== Rows ==
=-=-=
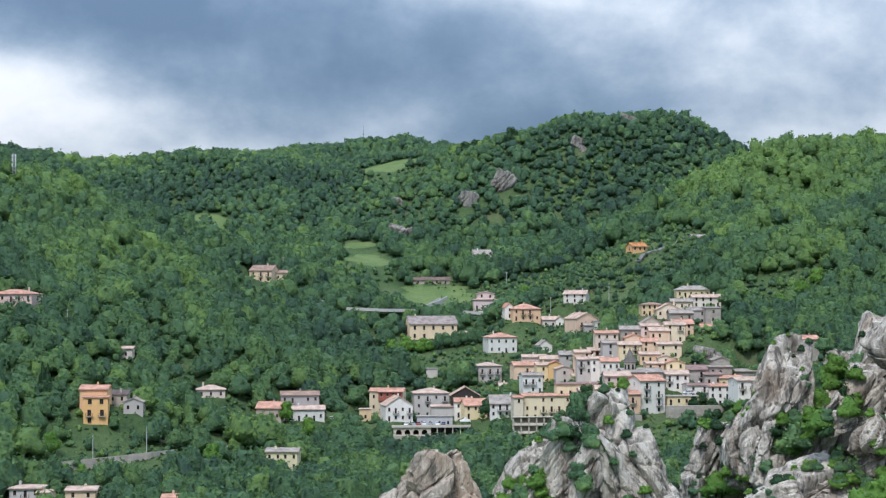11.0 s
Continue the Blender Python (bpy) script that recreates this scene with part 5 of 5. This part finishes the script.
=-=-=
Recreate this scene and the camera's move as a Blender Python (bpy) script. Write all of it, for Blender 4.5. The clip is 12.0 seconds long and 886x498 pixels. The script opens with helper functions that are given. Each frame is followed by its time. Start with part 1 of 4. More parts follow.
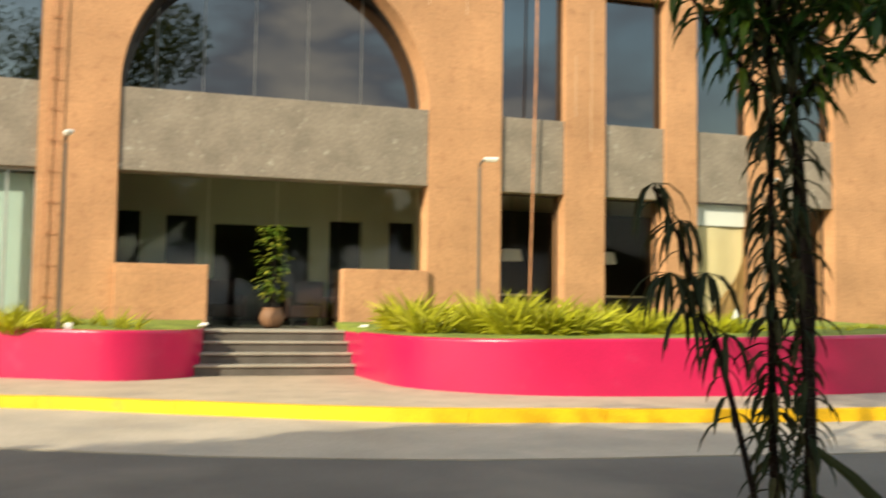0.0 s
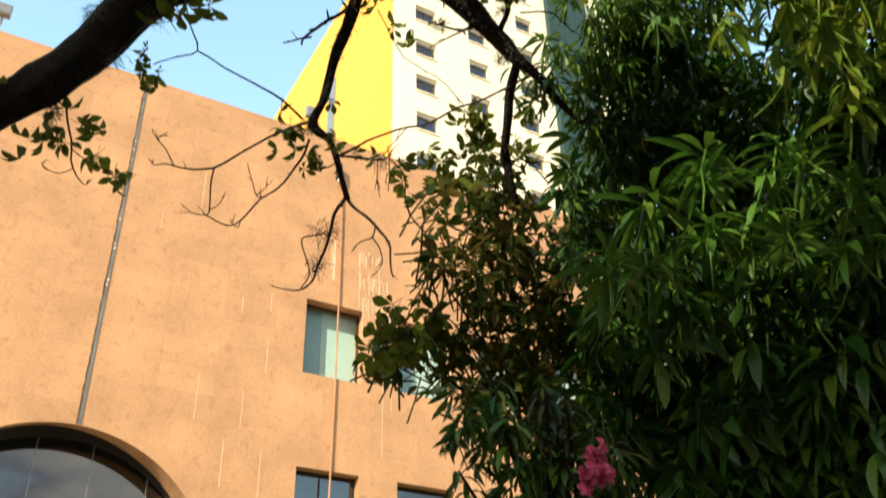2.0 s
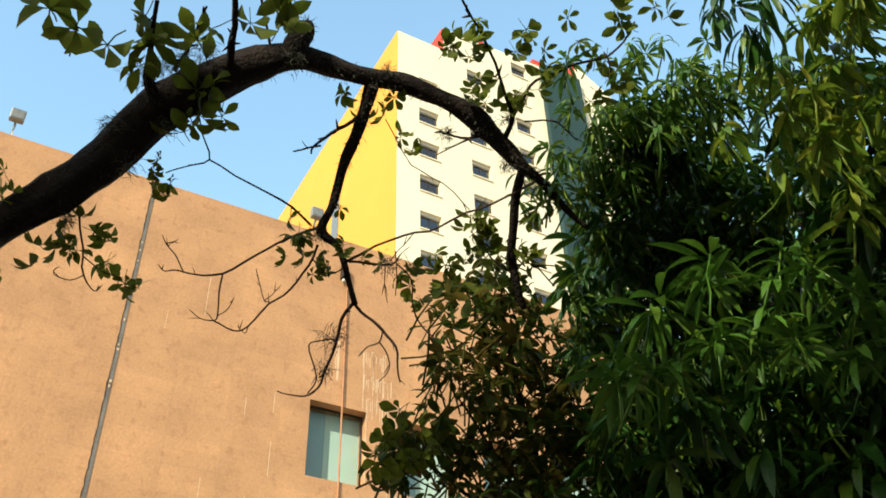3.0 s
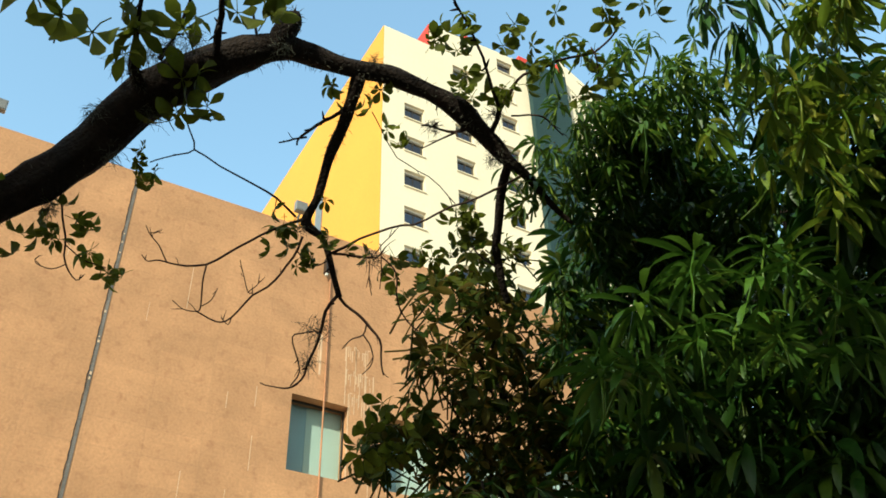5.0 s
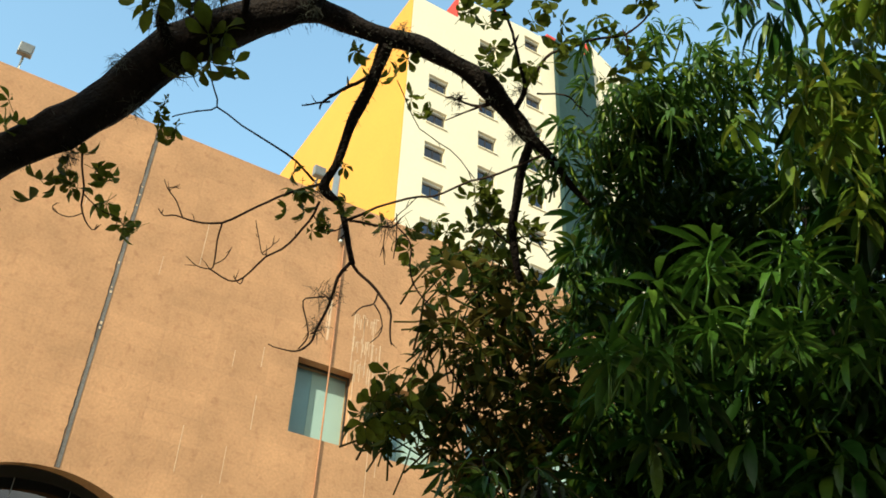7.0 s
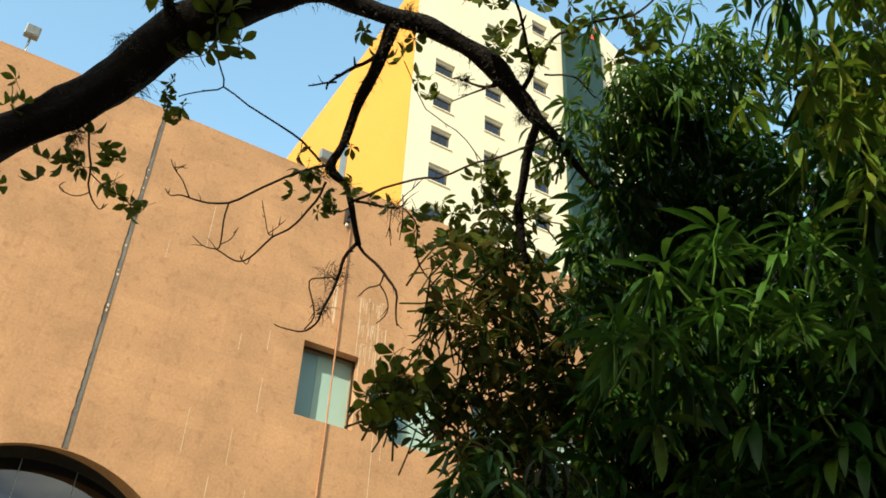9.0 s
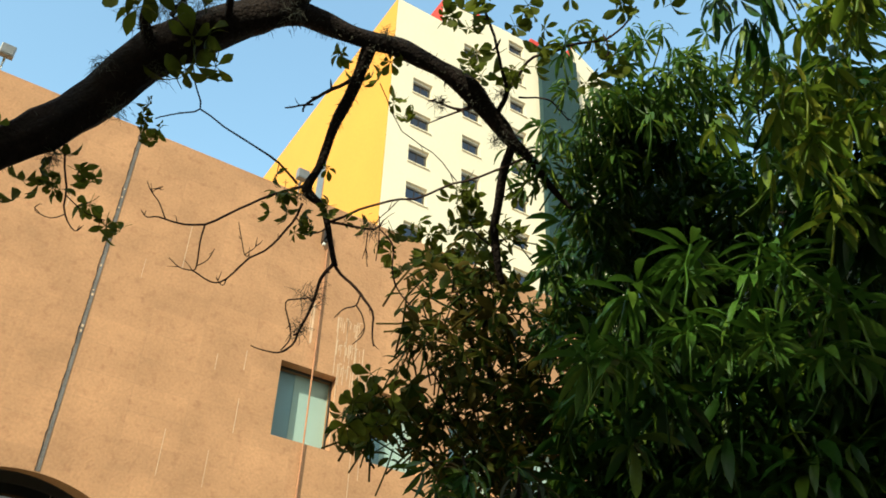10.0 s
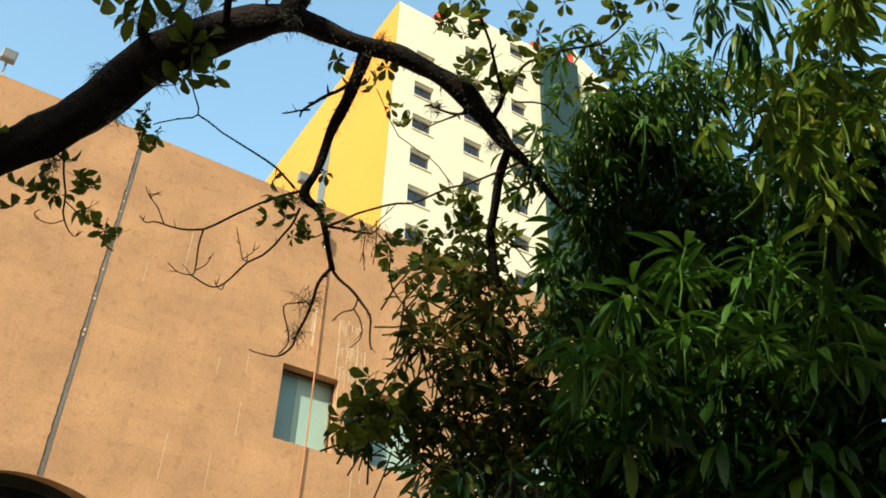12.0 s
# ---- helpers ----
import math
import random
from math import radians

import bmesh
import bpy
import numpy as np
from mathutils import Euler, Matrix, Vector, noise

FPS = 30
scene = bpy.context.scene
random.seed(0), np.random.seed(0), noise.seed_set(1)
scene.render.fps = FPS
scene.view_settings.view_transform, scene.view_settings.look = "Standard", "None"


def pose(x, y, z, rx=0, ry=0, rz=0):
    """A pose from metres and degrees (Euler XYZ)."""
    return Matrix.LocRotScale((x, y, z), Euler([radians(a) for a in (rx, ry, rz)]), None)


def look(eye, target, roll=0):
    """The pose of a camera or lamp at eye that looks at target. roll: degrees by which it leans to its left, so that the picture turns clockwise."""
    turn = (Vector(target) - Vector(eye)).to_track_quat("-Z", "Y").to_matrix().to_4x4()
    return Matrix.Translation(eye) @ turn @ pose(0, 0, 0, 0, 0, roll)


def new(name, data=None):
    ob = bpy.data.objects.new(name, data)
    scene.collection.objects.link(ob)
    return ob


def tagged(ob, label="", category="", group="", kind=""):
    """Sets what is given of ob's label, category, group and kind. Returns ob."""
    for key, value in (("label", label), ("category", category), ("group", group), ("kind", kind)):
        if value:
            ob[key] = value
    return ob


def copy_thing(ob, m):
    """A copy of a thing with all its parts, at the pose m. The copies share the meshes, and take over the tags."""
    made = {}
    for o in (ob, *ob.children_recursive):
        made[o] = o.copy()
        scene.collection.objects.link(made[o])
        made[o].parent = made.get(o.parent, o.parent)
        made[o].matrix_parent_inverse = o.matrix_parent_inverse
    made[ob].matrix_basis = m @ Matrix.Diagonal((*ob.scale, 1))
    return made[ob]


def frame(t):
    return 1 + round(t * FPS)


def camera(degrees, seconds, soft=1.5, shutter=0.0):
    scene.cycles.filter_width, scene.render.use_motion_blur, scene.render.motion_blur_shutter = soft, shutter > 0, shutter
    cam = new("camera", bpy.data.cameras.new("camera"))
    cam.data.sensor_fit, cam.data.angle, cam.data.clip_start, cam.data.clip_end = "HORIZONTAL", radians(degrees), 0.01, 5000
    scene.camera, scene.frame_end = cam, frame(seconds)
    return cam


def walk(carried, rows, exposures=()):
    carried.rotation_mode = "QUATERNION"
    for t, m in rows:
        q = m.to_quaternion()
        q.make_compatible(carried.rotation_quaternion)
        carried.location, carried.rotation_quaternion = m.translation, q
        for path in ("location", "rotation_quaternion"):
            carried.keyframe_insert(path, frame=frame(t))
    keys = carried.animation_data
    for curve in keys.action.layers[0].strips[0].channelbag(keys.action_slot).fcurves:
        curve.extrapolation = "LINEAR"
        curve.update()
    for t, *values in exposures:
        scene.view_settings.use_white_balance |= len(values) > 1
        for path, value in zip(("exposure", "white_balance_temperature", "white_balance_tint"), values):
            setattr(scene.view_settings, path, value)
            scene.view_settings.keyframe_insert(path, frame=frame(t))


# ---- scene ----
=-=-=
All lines in the listing above from the line containing "setattr(scene.view_settings, path, value)" to the line containing "# ---- scene", inclusive, should be retyped exactly; no other lines should appear.

== Reply to the exercise ==
            setattr(scene.view_settings, path, value)
            scene.view_settings.keyframe_insert(path, frame=frame(t))


# ---- scene ----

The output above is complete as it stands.